>> BEGIN Data segment

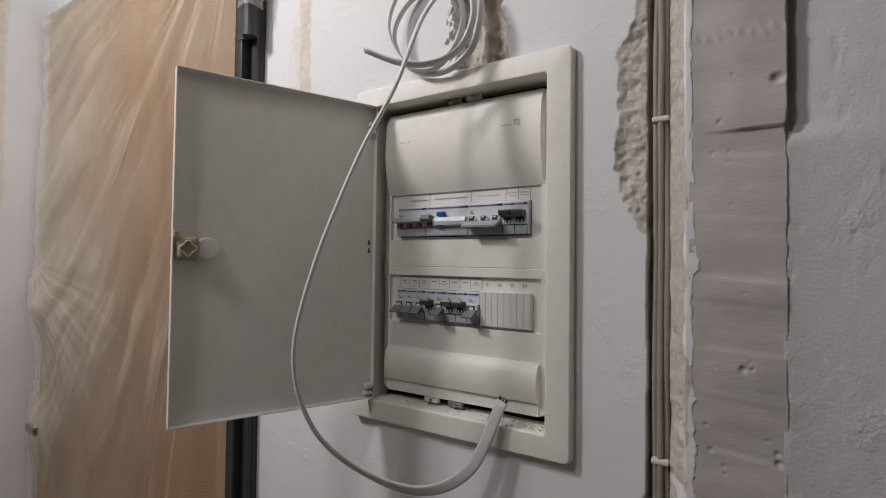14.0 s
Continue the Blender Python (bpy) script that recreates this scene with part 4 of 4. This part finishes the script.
# ---- film over the door ----
def film():
    xs, zs = np.linspace(DL - 0.012, DR + 0.006, 480), np.linspace(0.25, DT + 0.004, 520)
    X, Z = np.meshgrid(xs, zs)
    r = np.sqrt((X + 1.245) ** 2 + (Z - 1.385) ** 2) + 1e-4
    cx, cz = X - (DR + 0.02), Z - (DT + 0.05)
    reach = np.sqrt(cx ** 2 + cz ** 2)
    ang = np.arctan2(-cx, -cz) + 0.04 * waves(X, Z, 0.5, 111, 2)
    fan = waves(ang, reach * 0.05, 0.075, 112, 2)
    thin = np.clip(1 - np.abs(waves(ang, reach * 0.07, 0.05, 113, 2)) * 5, 0, 1) * step(waves(X, Z, 0.25, 118, 2), -0.3, 0.4)
    # second set of folds hanging from the thumb turn
    hang = np.arctan2(X + 1.30, 1.50 - Z) + 0.05 * waves(X, Z, 0.3, 119, 2)
    drop = waves(hang, r * 0.05, 0.10, 120, 2) * (1 - step(Z, 1.35, 1.6))
    side_on = np.exp(-((X + 1.15) / 0.28) ** 2)
    line = np.clip(1 - np.abs(drop) * 4, 0, 1) * side_on * (1 - step(Z, 1.3, 1.55))
    grow = 0.25 + 0.75 * step(reach, 0.0, 0.5)
    Y = -0.034 - 0.009 * fan * grow - 0.004 * thin * (X > -1.0) - 0.003 * drop * side_on - 0.003 * waves(X, Z, 0.12, 115, 3)
    # slack film on the lock side: broad soft folds drawn towards the hinge corner and the thumb turn
    loose = (1 - step(X + 0.16 * (Z - 1.4), -1.16, -0.66)) * (0.40 + 0.60 * step(Z, 0.95, 1.45))
    flow = ang + 0.10 * waves(X, Z, 0.40, 131, 2)
    soft = waves(flow, reach * 0.12, 0.13, 132, 3)
    fold = waves(flow + 0.02 * waves(X, Z, 0.1, 134, 2), reach * 0.10, 0.045, 133, 2)
    ridge = np.clip(1 - np.abs(waves(flow, reach * 0.06, 0.035, 135, 2)) * 3.0, 0, 1) * step(waves(X, Z, 0.22, 136, 2), -0.2, 0.5)
    Y = Y - loose * (0.012 * soft + 0.004 * fold)
    low = 1 - step(Z, 1.25, 1.85)
    crease = np.clip(0.34 * thin * (1 - 0.7 * loose) + 0.14 * line + 0.20 * np.clip(fan, 0, 1) + 0.25 * ridge * (0.3 + 0.7 * low) * (1 - 0.5 * loose) + 0.24 * np.exp(-(reach / 0.35) ** 2)
                     + loose * (0.56 + 0.26 * soft + 0.16 * fold) + 0.07 * waves(X, Z, 0.16, 137, 3), 0, 1)
    around = waves(np.arctan2(Z - 1.385, X + 1.245), r * 0.5, 0.35, 117, 2)
    Y = Y - 0.034 * np.exp(-r / 0.07) - 0.003 * around * np.exp(-(r / 0.22) ** 2) * step(r, 0.03, 0.12)
    Y = Y - 0.022 * np.exp(-(((X + 1.255) / 0.07) ** 2 + ((Z - 1.075) / 0.07) ** 2))
    Y = np.where(X > DR - 0.012, np.minimum(Y, -0.034), Y)
    Y = Y + step(X, DR + 0.012, DR + 0.024) * 0.012
    Xw = X + 0.006 * waves(Z, Z * 0, 0.08, 116, 3) * (X < DL + 0.05) + 0.05 * np.exp(-((Z - 1.25) / 0.09) ** 2) * (1 - step(X, DL - 0.01, DL + 0.12)) * 0.8
    co = np.stack([Xw, np.minimum(Y, -0.0225), Z], -1).reshape(-1, 3)
    nx, nz = len(xs), len(zs)
    i, j = np.meshgrid(np.arange(nx - 1), np.arange(nz - 1))
    a = (j * nx + i).ravel()
    quads = np.stack([a, a + 1, a + nx + 1, a + nx], -1)
    me = bpy.data.meshes.new("packing_film")
    me.vertices.add(len(co)), me.loops.add(len(quads) * 4), me.polygons.add(len(quads))
    me.vertices.foreach_set("co", co.ravel())
    me.loops.foreach_set("vertex_index", quads.ravel().astype(np.int32))
    me.polygons.foreach_set("loop_start", np.arange(len(quads), dtype=np.int32) * 4)
    me.update(calc_edges=True)
    me.validate()
    me.polygons.foreach_set("use_smooth", [True] * len(quads))
    me.attributes.new("crease", "FLOAT", "POINT").data.foreach_set("value", crease.ravel())
    me.materials.append(M["film"])
    return new("packing_film", me)


tagged(film(), "crumpled clear packing film stretched over the entrance door", "plastic film")


def hinge_wrap():
    bm = bmesh.new()
    rings = []
    for k in range(40):
        z = 1.965 + 0.085 * k / 39
        ring = []
        for n in range(28):
            a = 2 * math.pi * n / 28
            r = 0.0180 + 0.0040 * float(waves(a * 0.02, z, 0.006, 121, 3)) + 0.0035 * float(waves(a * 0.02 + 0.15 * z, z * 0.4, 0.008, 122, 2)) + 0.002 * math.sin(3 * a + z * 130)
            ring.append(bm.verts.new((-0.4120 + r * math.cos(a) * 1.15, -0.032 + r * math.sin(a), z)))
        rings.append(ring)
    for a, b in zip(rings, rings[1:]):
        for n in range(28):
            bm.faces.new((a[n], a[(n + 1) % 28], b[(n + 1) % 28], b[n]))
    return bm


tagged(part("hinge_wrap", hinge_wrap(), "bunched_film", smooth=True), "crumpled clear film bunched round the door hinge", "plastic film")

>> END Data segment

Images should not appear in the copy; retype the listing above exactly.

14.0 s
Continue the Blender Python (bpy) script that recreates this scene with part 4 of 4. This part finishes the script.
# ---- film over the door ----
def film():
    xs, zs = np.linspace(DL - 0.012, DR + 0.006, 480), np.linspace(0.25, DT + 0.004, 520)
    X, Z = np.meshgrid(xs, zs)
    r = np.sqrt((X + 1.245) ** 2 + (Z - 1.385) ** 2) + 1e-4
    cx, cz = X - (DR + 0.02), Z - (DT + 0.05)
    reach = np.sqrt(cx ** 2 + cz ** 2)
    ang = np.arctan2(-cx, -cz) + 0.04 * waves(X, Z, 0.5, 111, 2)
    fan = waves(ang, reach * 0.05, 0.075, 112, 2)
    thin = np.clip(1 - np.abs(waves(ang, reach * 0.07, 0.05, 113, 2)) * 5, 0, 1) * step(waves(X, Z, 0.25, 118, 2), -0.3, 0.4)
    # second set of folds hanging from the thumb turn
    hang = np.arctan2(X + 1.30, 1.50 - Z) + 0.05 * waves(X, Z, 0.3, 119, 2)
    drop = waves(hang, r * 0.05, 0.10, 120, 2) * (1 - step(Z, 1.35, 1.6))
    side_on = np.exp(-((X + 1.15) / 0.28) ** 2)
    line = np.clip(1 - np.abs(drop) * 4, 0, 1) * side_on * (1 - step(Z, 1.3, 1.55))
    grow = 0.25 + 0.75 * step(reach, 0.0, 0.5)
    Y = -0.034 - 0.009 * fan * grow - 0.004 * thin * (X > -1.0) - 0.003 * drop * side_on - 0.003 * waves(X, Z, 0.12, 115, 3)
    # slack film on the lock side: broad soft folds drawn towards the hinge corner and the thumb turn
    loose = (1 - step(X + 0.16 * (Z - 1.4), -1.16, -0.66)) * (0.40 + 0.60 * step(Z, 0.95, 1.45))
    flow = ang + 0.10 * waves(X, Z, 0.40, 131, 2)
    soft = waves(flow, reach * 0.12, 0.13, 132, 3)
    fold = waves(flow + 0.02 * waves(X, Z, 0.1, 134, 2), reach * 0.10, 0.045, 133, 2)
    ridge = np.clip(1 - np.abs(waves(flow, reach * 0.06, 0.035, 135, 2)) * 3.0, 0, 1) * step(waves(X, Z, 0.22, 136, 2), -0.2, 0.5)
    Y = Y - loose * (0.012 * soft + 0.004 * fold)
    low = 1 - step(Z, 1.25, 1.85)
    crease = np.clip(0.34 * thin * (1 - 0.7 * loose) + 0.14 * line + 0.20 * np.clip(fan, 0, 1) + 0.25 * ridge * (0.3 + 0.7 * low) * (1 - 0.5 * loose) + 0.24 * np.exp(-(reach / 0.35) ** 2)
                     + loose * (0.56 + 0.26 * soft + 0.16 * fold) + 0.07 * waves(X, Z, 0.16, 137, 3), 0, 1)
    around = waves(np.arctan2(Z - 1.385, X + 1.245), r * 0.5, 0.35, 117, 2)
    Y = Y - 0.034 * np.exp(-r / 0.07) - 0.003 * around * np.exp(-(r / 0.22) ** 2) * step(r, 0.03, 0.12)
    Y = Y - 0.022 * np.exp(-(((X + 1.255) / 0.07) ** 2 + ((Z - 1.075) / 0.07) ** 2))
    Y = np.where(X > DR - 0.012, np.minimum(Y, -0.034), Y)
    Y = Y + step(X, DR + 0.012, DR + 0.024) * 0.012
    Xw = X + 0.006 * waves(Z, Z * 0, 0.08, 116, 3) * (X < DL + 0.05) + 0.05 * np.exp(-((Z - 1.25) / 0.09) ** 2) * (1 - step(X, DL - 0.01, DL + 0.12)) * 0.8
    co = np.stack([Xw, np.minimum(Y, -0.0225), Z], -1).reshape(-1, 3)
    nx, nz = len(xs), len(zs)
    i, j = np.meshgrid(np.arange(nx - 1), np.arange(nz - 1))
    a = (j * nx + i).ravel()
    quads = np.stack([a, a + 1, a + nx + 1, a + nx], -1)
    me = bpy.data.meshes.new("packing_film")
    me.vertices.add(len(co)), me.loops.add(len(quads) * 4), me.polygons.add(len(quads))
    me.vertices.foreach_set("co", co.ravel())
    me.loops.foreach_set("vertex_index", quads.ravel().astype(np.int32))
    me.polygons.foreach_set("loop_start", np.arange(len(quads), dtype=np.int32) * 4)
    me.update(calc_edges=True)
    me.validate()
    me.polygons.foreach_set("use_smooth", [True] * len(quads))
    me.attributes.new("crease", "FLOAT", "POINT").data.foreach_set("value", crease.ravel())
    me.materials.append(M["film"])
    return new("packing_film", me)


tagged(film(), "crumpled clear packing film stretched over the entrance door", "plastic film")


def hinge_wrap():
    bm = bmesh.new()
    rings = []
    for k in range(40):
        z = 1.965 + 0.085 * k / 39
        ring = []
        for n in range(28):
            a = 2 * math.pi * n / 28
            r = 0.0180 + 0.0040 * float(waves(a * 0.02, z, 0.006, 121, 3)) + 0.0035 * float(waves(a * 0.02 + 0.15 * z, z * 0.4, 0.008, 122, 2)) + 0.002 * math.sin(3 * a + z * 130)
            ring.append(bm.verts.new((-0.4120 + r * math.cos(a) * 1.15, -0.032 + r * math.sin(a), z)))
        rings.append(ring)
    for a, b in zip(rings, rings[1:]):
        for n in range(28):
            bm.faces.new((a[n], a[(n + 1) % 28], b[(n + 1) % 28], b[n]))
    return bm


tagged(part("hinge_wrap", hinge_wrap(), "bunched_film", smooth=True), "crumpled clear film bunched round the door hinge", "plastic film")